In effect, daru is now completely compatible with statsample (and all the other statsample extensions). You can use daru data structures for storing data and pass them to statsample for performing computations. The biggest advantage of this approach is that the analysed data can be passed around to other scientific ruby libraries (some of which listed above) that use daru as well. Since daru offers in-built functions to better ‘see’ your data, better visualization is possible.

See these blogs and notebooks for a complete overview of daru’s new features.

Also see the notebooks in the statsample README for using daru with statsample.

Post-mid term submissions

Most of time post the mid term submissions was spent in implementing the time series functions for daru.

I implemented a new index, the DateTimeIndex, which can used for indexing data on time stamps. It enables users to query data based on time stamps. Time stamps can either be specified with precise ruby DateTime objects or can be specified as strings, which will lead to retrival of all the data falling under that time. For example specifying ‘2012’ returns all data that falls in the year 2012. See detailed usage of DateTimeIndex in conjunction with other daru constructs in the daru README.

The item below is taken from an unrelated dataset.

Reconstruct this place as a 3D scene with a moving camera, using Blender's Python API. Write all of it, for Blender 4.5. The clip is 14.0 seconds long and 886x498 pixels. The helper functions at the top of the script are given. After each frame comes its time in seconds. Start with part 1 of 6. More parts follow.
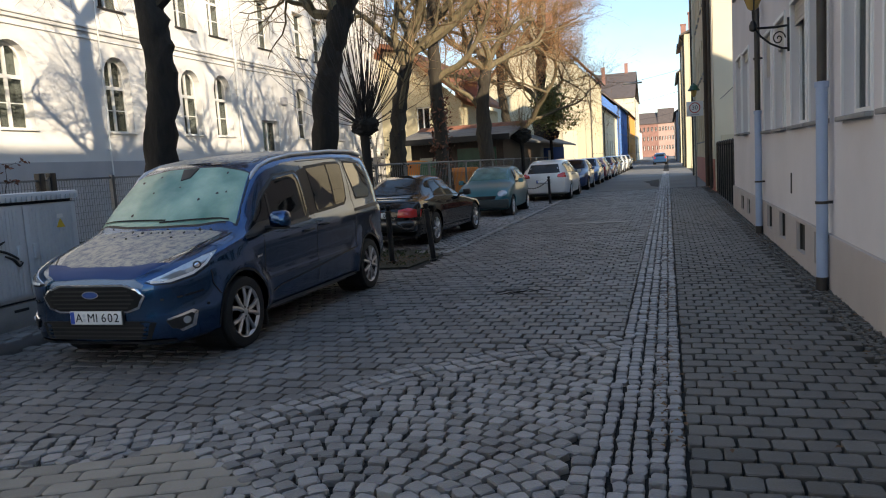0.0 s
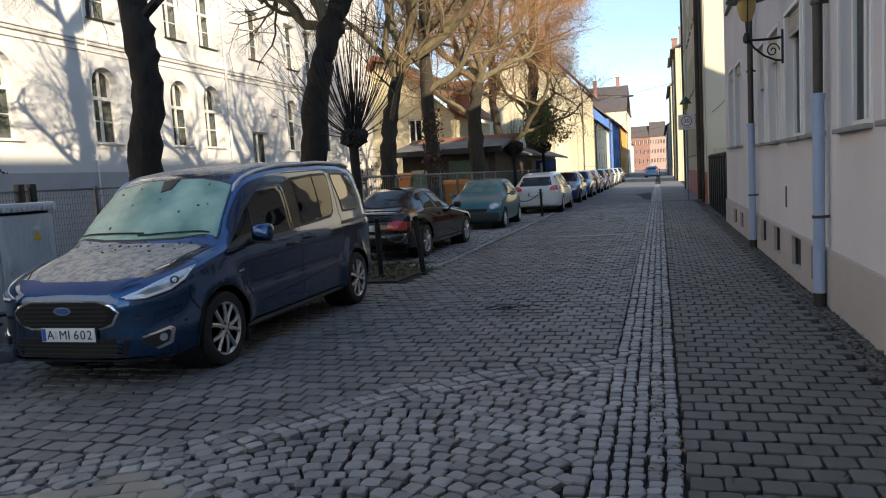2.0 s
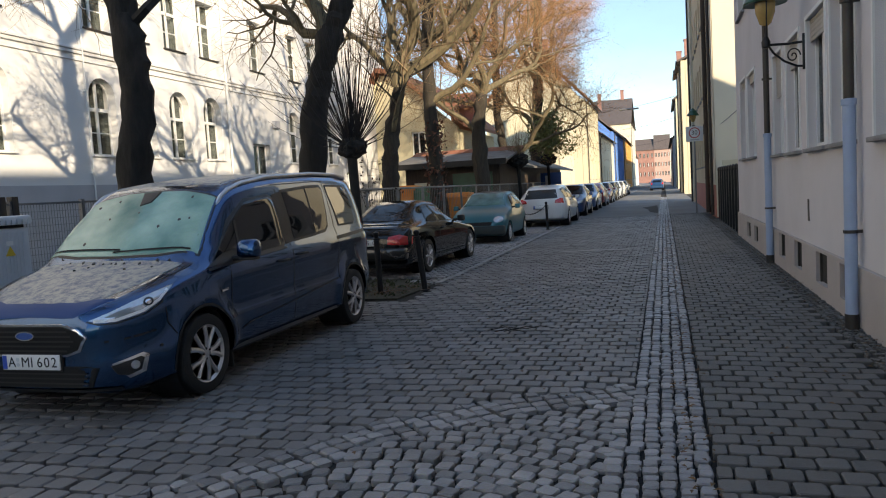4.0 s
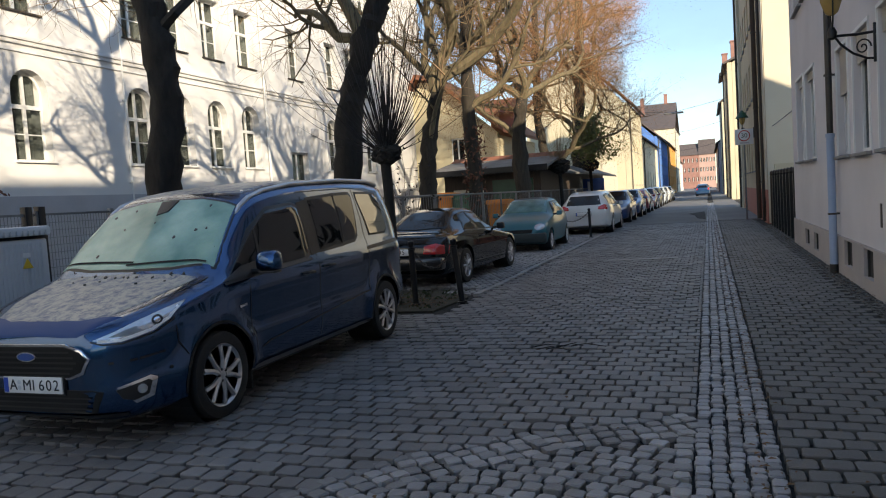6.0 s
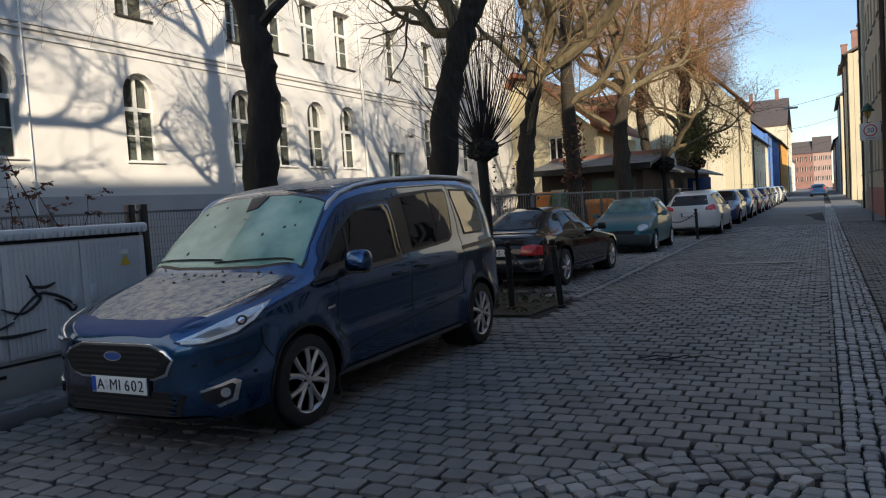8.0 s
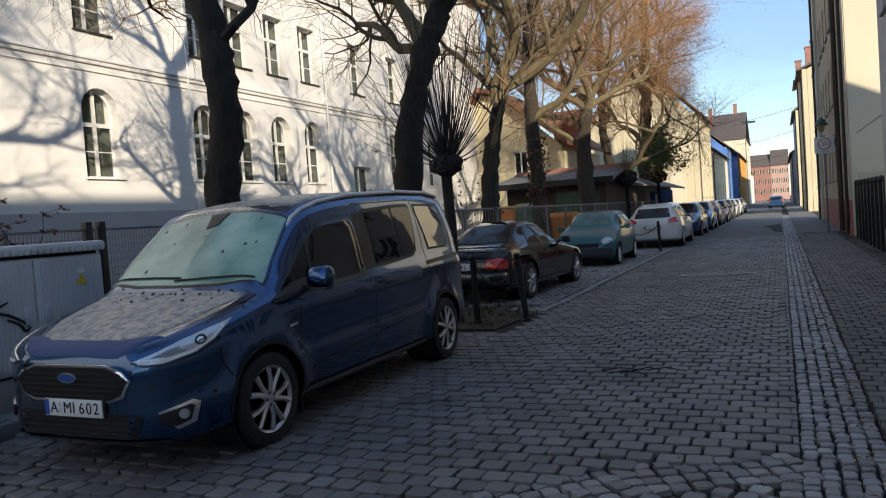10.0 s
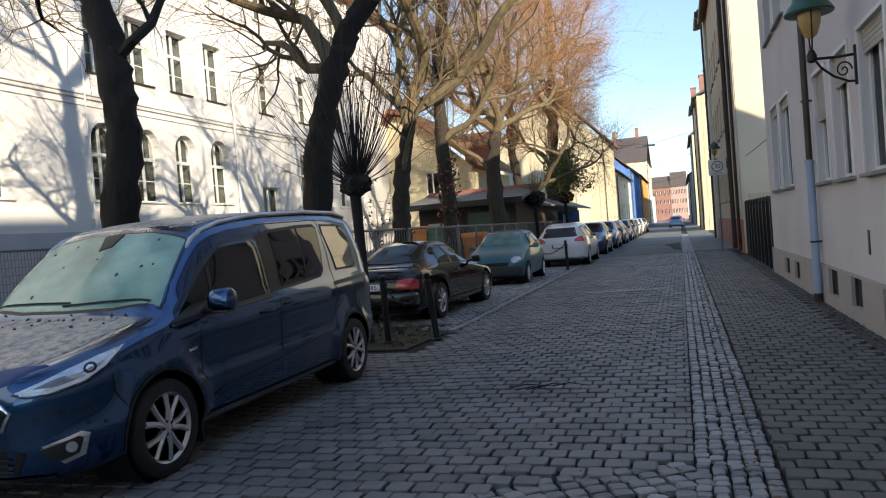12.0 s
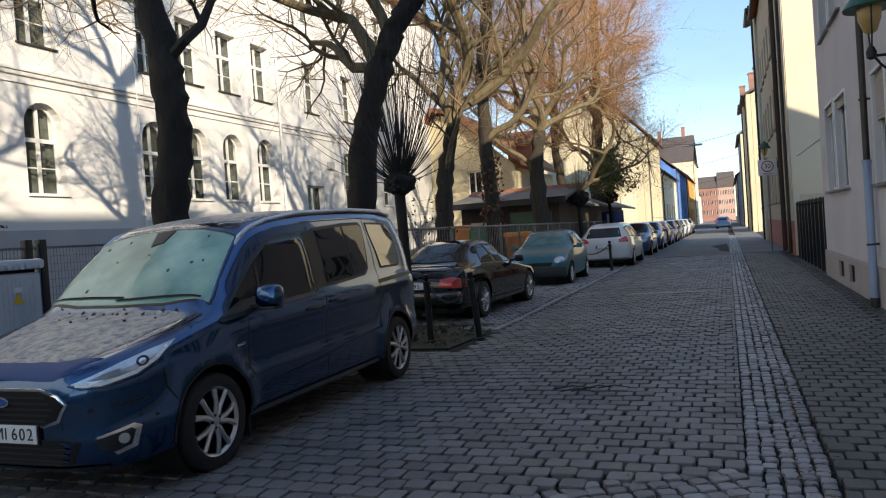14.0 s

An essential utility in implementing DateTimeIndex was DateOffset, which is a new set of classes that offsets dates based on certain rules or business logic. It can advance or lag a ruby DateTime to the nearest day or any day of the week or the end or beginning of the month etc. DateOffset is an essential part of DateTimeIndex and can also be used as a standalone utility for advancing/lagging DateTime objects. This blog post elaborates more on the nuances of DateOffset and its usage.

The last thing done during the post mid term was complete compatibility with statsample-timeseries, which was created by Ankur Goel during GSOC 2013. It offers many uesful functions for analysis of time series data. It now works with daru containers. See some use cases here.

Thats all, as far as I can remember.